Quote the listing below in full and exactly as written, but omit every picture.

○ ○ ○

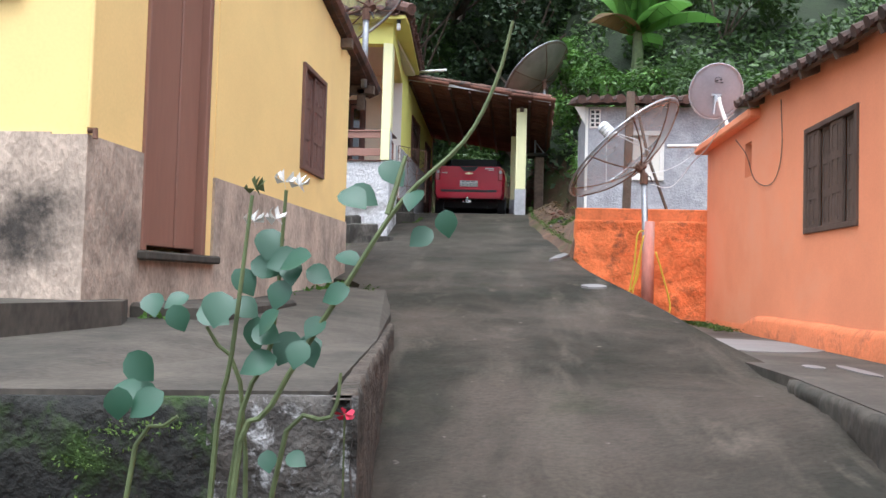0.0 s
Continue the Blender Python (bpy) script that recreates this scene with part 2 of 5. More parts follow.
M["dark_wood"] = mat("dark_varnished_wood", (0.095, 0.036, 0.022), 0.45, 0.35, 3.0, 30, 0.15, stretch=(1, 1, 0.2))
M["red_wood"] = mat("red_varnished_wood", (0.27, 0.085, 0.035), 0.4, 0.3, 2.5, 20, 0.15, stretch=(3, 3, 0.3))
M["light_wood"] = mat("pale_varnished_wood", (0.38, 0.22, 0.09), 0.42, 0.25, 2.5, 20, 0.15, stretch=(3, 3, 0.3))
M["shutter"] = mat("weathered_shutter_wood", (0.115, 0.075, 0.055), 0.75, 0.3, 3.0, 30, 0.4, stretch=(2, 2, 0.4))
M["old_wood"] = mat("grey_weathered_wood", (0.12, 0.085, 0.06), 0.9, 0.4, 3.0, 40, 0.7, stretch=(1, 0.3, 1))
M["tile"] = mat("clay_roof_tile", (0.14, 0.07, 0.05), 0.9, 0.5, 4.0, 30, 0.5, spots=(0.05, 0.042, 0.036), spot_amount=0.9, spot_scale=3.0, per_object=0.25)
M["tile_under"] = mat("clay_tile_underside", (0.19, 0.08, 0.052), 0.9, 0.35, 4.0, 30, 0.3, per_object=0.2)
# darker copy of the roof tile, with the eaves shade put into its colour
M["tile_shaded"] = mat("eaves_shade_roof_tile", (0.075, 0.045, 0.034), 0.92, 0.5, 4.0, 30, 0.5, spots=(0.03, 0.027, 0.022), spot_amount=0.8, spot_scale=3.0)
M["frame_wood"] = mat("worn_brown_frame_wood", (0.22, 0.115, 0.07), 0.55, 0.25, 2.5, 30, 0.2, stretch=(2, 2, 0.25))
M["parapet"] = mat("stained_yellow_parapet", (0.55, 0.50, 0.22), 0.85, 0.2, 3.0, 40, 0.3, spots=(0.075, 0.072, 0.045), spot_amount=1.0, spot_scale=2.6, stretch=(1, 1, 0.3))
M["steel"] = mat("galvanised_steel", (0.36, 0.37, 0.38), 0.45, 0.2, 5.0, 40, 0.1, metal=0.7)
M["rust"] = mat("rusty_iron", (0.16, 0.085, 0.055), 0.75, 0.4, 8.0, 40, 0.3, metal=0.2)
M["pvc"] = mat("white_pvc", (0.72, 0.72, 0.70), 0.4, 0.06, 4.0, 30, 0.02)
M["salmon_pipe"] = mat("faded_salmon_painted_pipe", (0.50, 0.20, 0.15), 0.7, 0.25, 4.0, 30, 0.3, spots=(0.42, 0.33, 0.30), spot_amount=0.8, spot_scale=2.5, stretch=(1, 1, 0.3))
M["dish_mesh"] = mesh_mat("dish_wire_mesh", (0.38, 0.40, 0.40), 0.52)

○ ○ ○

▶ ANSWER TO THE PROBLEM
0.0 s
Continue the Blender Python (bpy) script that recreates this scene with part 2 of 5. More parts follow.
M["dark_wood"] = mat("dark_varnished_wood", (0.095, 0.036, 0.022), 0.45, 0.35, 3.0, 30, 0.15, stretch=(1, 1, 0.2))
M["red_wood"] = mat("red_varnished_wood", (0.27, 0.085, 0.035), 0.4, 0.3, 2.5, 20, 0.15, stretch=(3, 3, 0.3))
M["light_wood"] = mat("pale_varnished_wood", (0.38, 0.22, 0.09), 0.42, 0.25, 2.5, 20, 0.15, stretch=(3, 3, 0.3))
M["shutter"] = mat("weathered_shutter_wood", (0.115, 0.075, 0.055), 0.75, 0.3, 3.0, 30, 0.4, stretch=(2, 2, 0.4))
M["old_wood"] = mat("grey_weathered_wood", (0.12, 0.085, 0.06), 0.9, 0.4, 3.0, 40, 0.7, stretch=(1, 0.3, 1))
M["tile"] = mat("clay_roof_tile", (0.14, 0.07, 0.05), 0.9, 0.5, 4.0, 30, 0.5, spots=(0.05, 0.042, 0.036), spot_amount=0.9, spot_scale=3.0, per_object=0.25)
M["tile_under"] = mat("clay_tile_underside", (0.19, 0.08, 0.052), 0.9, 0.35, 4.0, 30, 0.3, per_object=0.2)
# darker copy of the roof tile, with the eaves shade put into its colour
M["tile_shaded"] = mat("eaves_shade_roof_tile", (0.075, 0.045, 0.034), 0.92, 0.5, 4.0, 30, 0.5, spots=(0.03, 0.027, 0.022), spot_amount=0.8, spot_scale=3.0)
M["frame_wood"] = mat("worn_brown_frame_wood", (0.22, 0.115, 0.07), 0.55, 0.25, 2.5, 30, 0.2, stretch=(2, 2, 0.25))
M["parapet"] = mat("stained_yellow_parapet", (0.55, 0.50, 0.22), 0.85, 0.2, 3.0, 40, 0.3, spots=(0.075, 0.072, 0.045), spot_amount=1.0, spot_scale=2.6, stretch=(1, 1, 0.3))
M["steel"] = mat("galvanised_steel", (0.36, 0.37, 0.38), 0.45, 0.2, 5.0, 40, 0.1, metal=0.7)
M["rust"] = mat("rusty_iron", (0.16, 0.085, 0.055), 0.75, 0.4, 8.0, 40, 0.3, metal=0.2)
M["pvc"] = mat("white_pvc", (0.72, 0.72, 0.70), 0.4, 0.06, 4.0, 30, 0.02)
M["salmon_pipe"] = mat("faded_salmon_painted_pipe", (0.50, 0.20, 0.15), 0.7, 0.25, 4.0, 30, 0.3, spots=(0.42, 0.33, 0.30), spot_amount=0.8, spot_scale=2.5, stretch=(1, 1, 0.3))
M["dish_mesh"] = mesh_mat("dish_wire_mesh", (0.38, 0.40, 0.40), 0.52)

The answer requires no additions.